Cuando algún sábado que otro iba con los amigos a jugar un partido al estadio de la Falange, cuando terminábamos y cogíamos el camino de vuelta por el Tagarete para cruzar por las vías del tren, teníamos la costumbre de pararnos en la panificadora Mediterránea, que desde 1966 se convirtió en la gran industria de aquel lejano barrio.
Si hubiera que definir cada zona de la ciudad por un aroma, no hay duda de que el Tagarete de los años setenta llevaba impregnado en sus calles y en sus casas aquel olor a pan que destilaba la fábrica y el del estiércol que salía de los corrales y la vaquerías que sobrevivían en una Vega en retirada. Porque las pequeñas cortijás, los bancales y esa forma de existencia primitiva de los vegueros, siguió existiendo a pesar de que cada mes aparecía un edificio nuevo en la zona y nuevas calles que se iban tragando la Vega.
De todos aquellos olores que tanto nos marcaron, hay pocos tan evocadores como el olor a plástico y a pintura que salía de las estanterías de la tienda de juguetes de Alfonso, en la calle Castelar. Cuando mi madre me compraba un indio o uno de aquellos ciclistas de plástico perfectamente uniformado y coloreado, lo primero que hacía era pegármelo a la nariz y respirar profundamente para disfrutar intensamente del regalo.

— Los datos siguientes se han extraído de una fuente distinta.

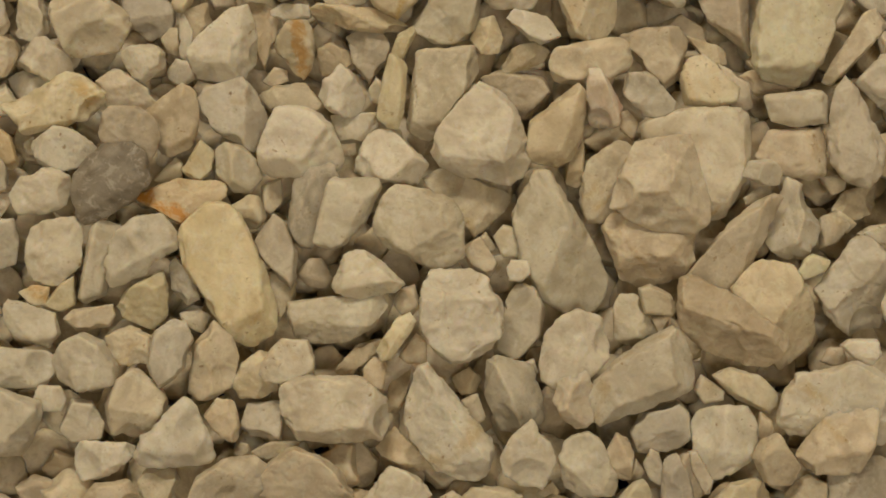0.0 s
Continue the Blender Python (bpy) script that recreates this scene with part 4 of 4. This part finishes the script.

Recuerdo el olor a churros que dejaba en toda la manzana la churrería de la calle Gravina cuando una porra de churros era el pequeño lujo que las familias de clase media nos permitíamos los domingos por la mañana. Recuerdo el aroma de la Plaza del Pescado, junto al Teatro Apolo, uno olor profundo que se quedó atrapado en las fachadas de las casas para siempre. Como para siempre se nos quedó grabado en la memoria el olor a garbanzos y a bollos de azúcar que hacía más amable el viejo badén de la Rambla y el Barrio Alto.